14.3 Uitzondering op het overgangsrecht bouwwerken

Het bepaalde in artikel 14.1 is niet van toepassing op bouwwerken die weliswaar bestaan op het tijdstip van inwerkingtreding van het plan, maar zijn gebouwd zonder vergunning en in strijd met het daarvoor geldende plan, daaronder begrepen de overgangsbepaling van dat plan.

14.4 Overgangsrecht gebruik

Het gebruik van grond en bouwwerken dat bestond op het tijdstip van inwerkingtreding van het bestemmingsplan en hiermee in strijd is, mag worden voortgezet.

14.5 Strijdig gebruik

Het is verboden het met het bestemmingsplan strijdige gebruik, bedoeld in artikel 14.4, te veranderen of te laten veranderen in een ander met dat plan strijdig gebruik, tenzij door deze verandering de afwijking naar aard en omvang wordt verkleind.

14.6 Verboden gebruik

Indien het gebruik, bedoeld in artikel 14.4, na het tijdstip van inwerkingtreding van het plan voor een periode langer dan een jaar wordt onderbroken, is het verboden dit gebruik daarna te hervatten of te laten hervatten.

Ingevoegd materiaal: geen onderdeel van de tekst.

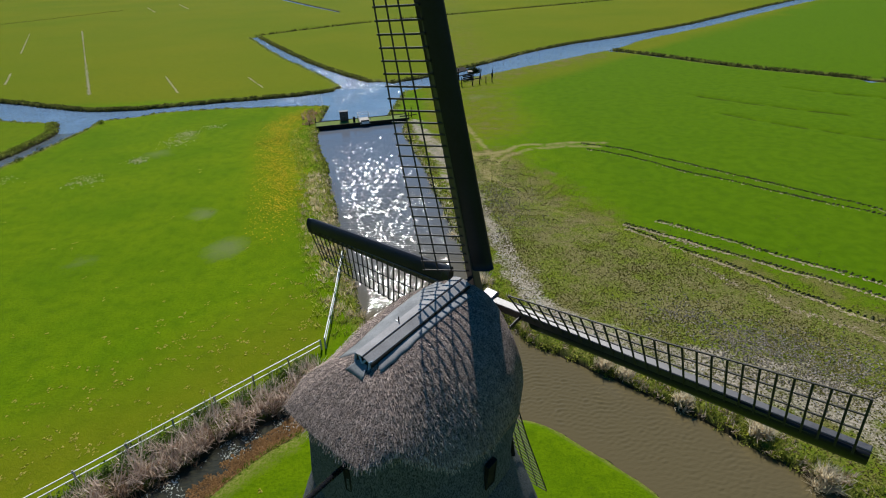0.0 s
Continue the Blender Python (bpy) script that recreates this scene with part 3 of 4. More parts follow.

14.7 Uitzondering op het overgangsrecht gebruik

Het bepaalde in artikel 14.4 is niet van toepassing op het gebruik dat reeds in strijd was met het voorheen geldende bestemmingsplan, daaronder begrepen de overgangsbepalingen van dat plan.

Artikel 15 Slotregel

Deze regels worden aangehaald als:

Regels van het bestemmingsplan “Bisschop de Vetplein 1, Gilze”.